The first term is the probability of staying at the current category, and the second term is the probability of jumping to category $c$, scaled by the step size. $Q_t(x_t, c)$ is the noise factor given the specific noise schedule.

ODE Flow on Categories

Within the above frameworks, during inference you sample from a categorical distribution to get the cleaner step.

If you want no stochasticity in the sampling steps, similar to how you would use flow matching ODE instead of score-matching SDE, you can use discrete flow [7]. The key difference is that instead of sampling from a distribution, you use $\arg \max$ to deterministically pick the category for the cleaner step.

Of course $\arg \max$ is non-differentiable, so you cannot directly train a model on its output. A trick to bypass this is to backpropagate through a softmax with low temperature instead, which approximates $\arg \max$ while remaining differentiable.
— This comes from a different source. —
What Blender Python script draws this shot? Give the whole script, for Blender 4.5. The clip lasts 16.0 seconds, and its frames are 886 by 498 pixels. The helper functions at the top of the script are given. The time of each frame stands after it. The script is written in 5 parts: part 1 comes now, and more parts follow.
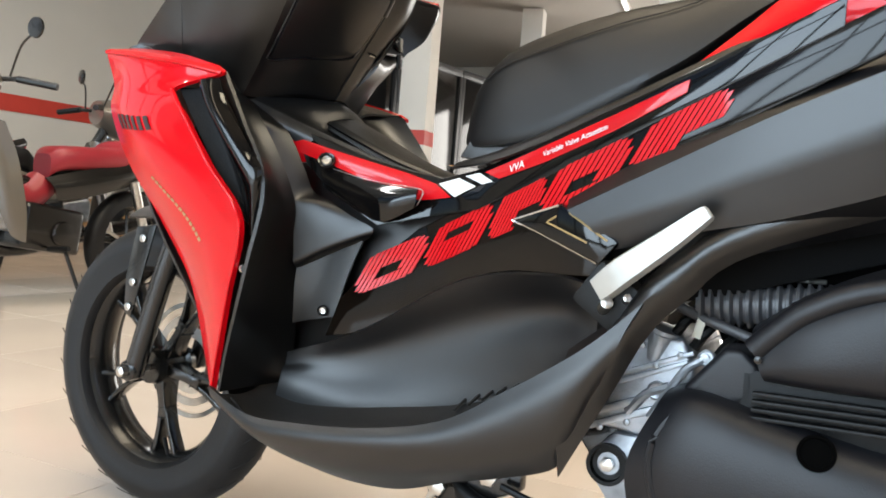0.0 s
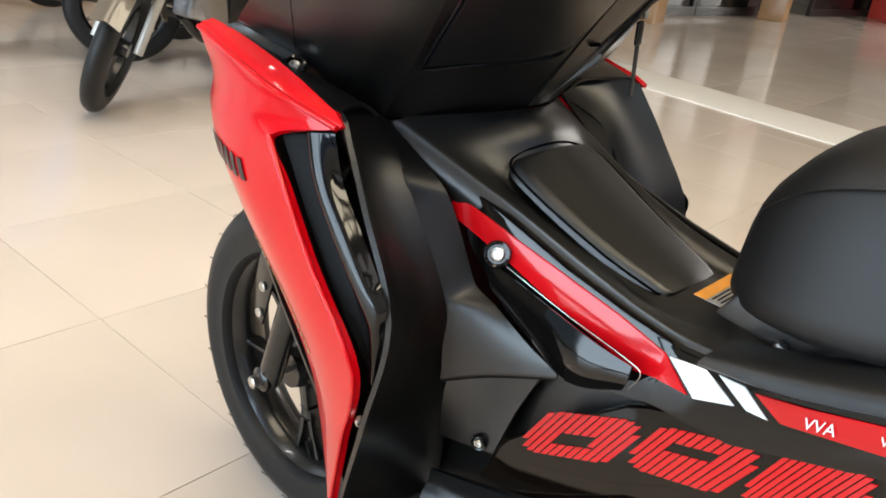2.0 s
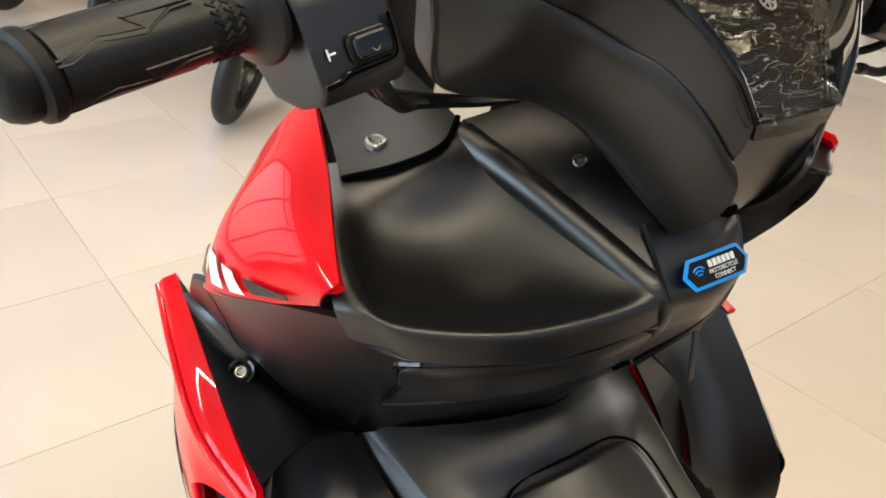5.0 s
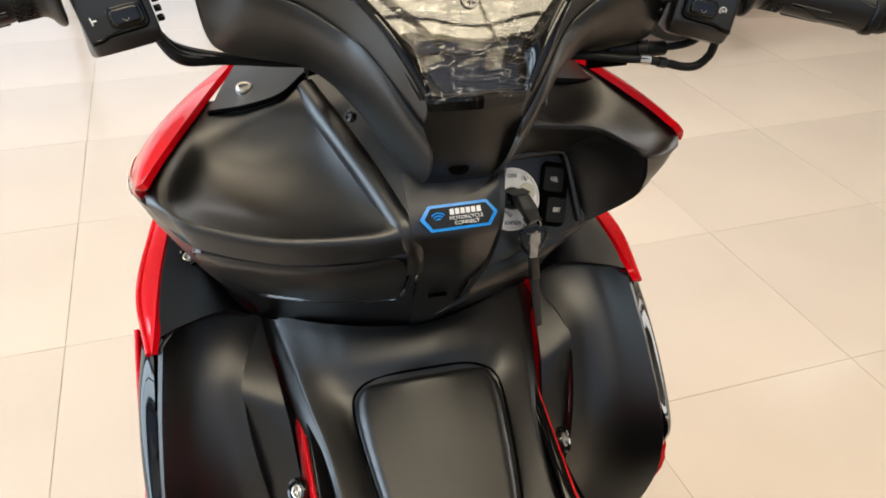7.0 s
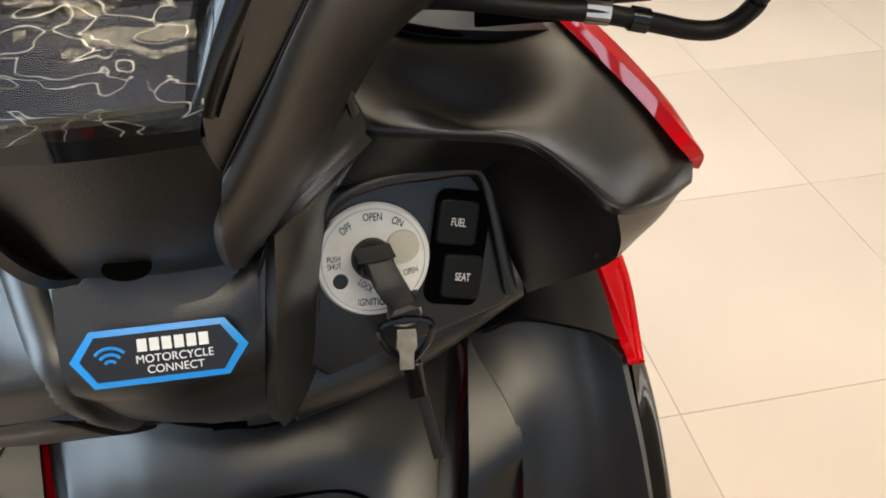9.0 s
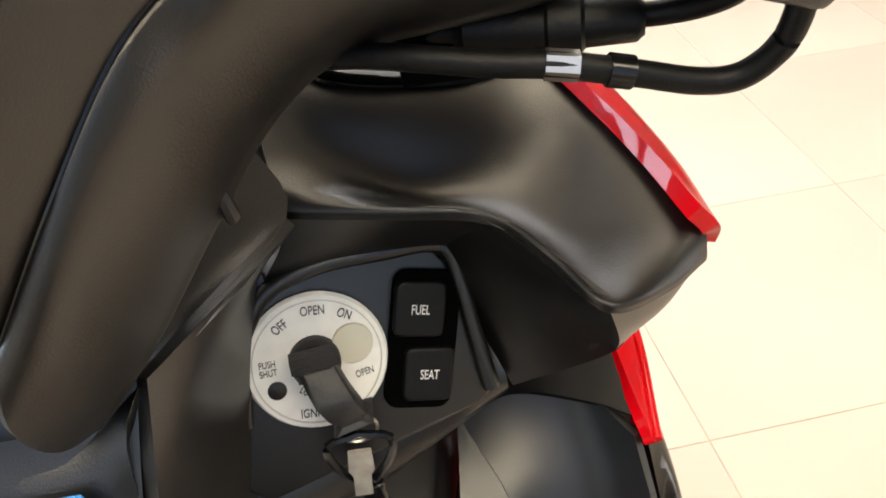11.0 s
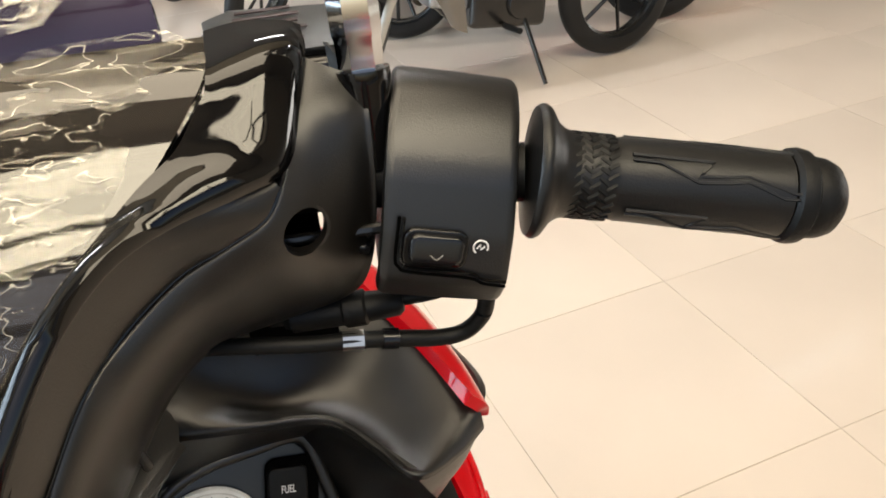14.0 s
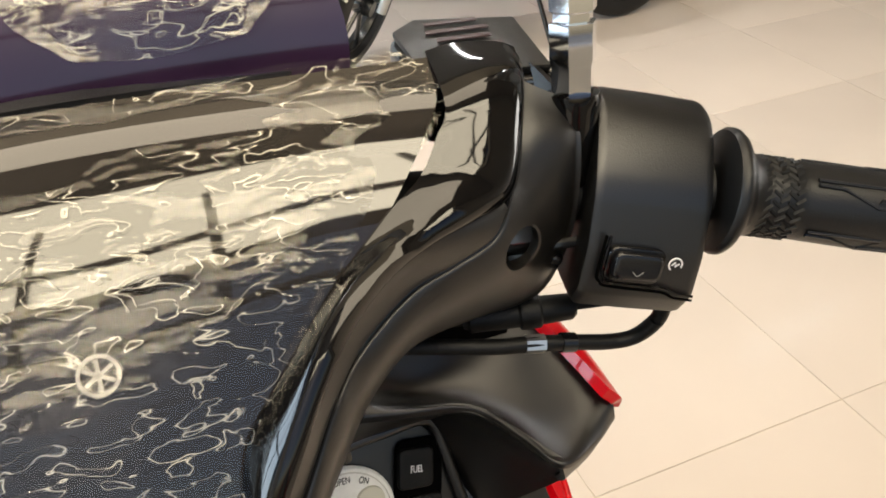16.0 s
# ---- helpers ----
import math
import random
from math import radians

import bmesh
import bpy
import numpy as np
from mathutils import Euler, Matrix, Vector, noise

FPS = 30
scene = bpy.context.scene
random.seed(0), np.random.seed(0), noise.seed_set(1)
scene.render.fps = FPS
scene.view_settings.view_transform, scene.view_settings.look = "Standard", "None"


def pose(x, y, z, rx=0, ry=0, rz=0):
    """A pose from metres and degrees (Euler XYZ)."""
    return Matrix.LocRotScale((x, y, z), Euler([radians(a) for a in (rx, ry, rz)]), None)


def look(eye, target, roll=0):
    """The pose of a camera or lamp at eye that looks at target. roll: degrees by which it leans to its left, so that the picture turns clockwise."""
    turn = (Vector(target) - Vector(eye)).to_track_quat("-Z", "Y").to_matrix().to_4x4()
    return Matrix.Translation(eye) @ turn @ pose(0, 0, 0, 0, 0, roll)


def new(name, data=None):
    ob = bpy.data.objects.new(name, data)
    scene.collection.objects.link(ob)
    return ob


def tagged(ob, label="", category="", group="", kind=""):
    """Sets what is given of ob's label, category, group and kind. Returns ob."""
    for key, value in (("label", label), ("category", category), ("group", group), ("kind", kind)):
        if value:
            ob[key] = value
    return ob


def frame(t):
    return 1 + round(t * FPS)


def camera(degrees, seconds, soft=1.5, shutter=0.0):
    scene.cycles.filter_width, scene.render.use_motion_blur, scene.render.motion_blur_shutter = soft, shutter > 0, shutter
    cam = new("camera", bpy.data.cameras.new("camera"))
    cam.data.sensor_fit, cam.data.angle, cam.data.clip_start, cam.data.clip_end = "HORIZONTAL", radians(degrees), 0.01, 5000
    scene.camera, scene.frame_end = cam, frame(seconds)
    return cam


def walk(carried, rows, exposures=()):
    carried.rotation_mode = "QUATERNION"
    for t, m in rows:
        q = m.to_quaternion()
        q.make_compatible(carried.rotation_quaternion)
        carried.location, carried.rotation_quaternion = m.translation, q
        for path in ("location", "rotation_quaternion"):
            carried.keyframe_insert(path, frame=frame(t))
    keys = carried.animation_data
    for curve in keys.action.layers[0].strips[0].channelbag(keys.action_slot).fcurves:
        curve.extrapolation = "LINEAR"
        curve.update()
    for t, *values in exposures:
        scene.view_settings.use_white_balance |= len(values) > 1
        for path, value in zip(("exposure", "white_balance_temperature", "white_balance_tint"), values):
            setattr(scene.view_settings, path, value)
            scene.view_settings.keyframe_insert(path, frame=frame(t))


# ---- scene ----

The true $\arg \max$ is still used during inference.

References:

  1. Ho, Jonathan, Ajay Jain, and Pieter Abbeel. “Denoising Diffusion Probabilistic Models.”
  2. Li, Xiang Lisa, John Thickstun, Ishaan Gulrajani, Percy Liang, and Tatsunori B. Hashimoto. “Diffusion-LM Improves Controllable Text Generation.”
  3. Hoogeboom, Emiel, Didrik Nielsen, Priyank Jaini, Patrick Forré, and Max Welling. “Argmax Flows and Multinomial Diffusion: Learning Categorical Distributions.”
  4. Austin, Jacob, Daniel D. Johnson, Jonathan Ho, Daniel Tarlow, and Rianne van den Berg. “Structured Denoising Diffusion Models in Discrete State-Spaces.”
  5. Song, Yang, Jascha Sohl-Dickstein, Diederik P. Kingma, Abhishek Kumar, Stefano Ermon, and Ben Poole. “Score-Based Generative Modeling through Stochastic Differential Equations.”
  6. Lou, Aaron, Chenlin Meng, and Stefano Ermon. “Discrete Diffusion Modeling by Estimating the Ratios of the Data Distribution.”
  7. Tran, Dustin, Keyon Vafa, Kumar Agrawal, Laurent Dinh, and Ben Poole. “Discrete Flows: Invertible Generative Models of Discrete Data.”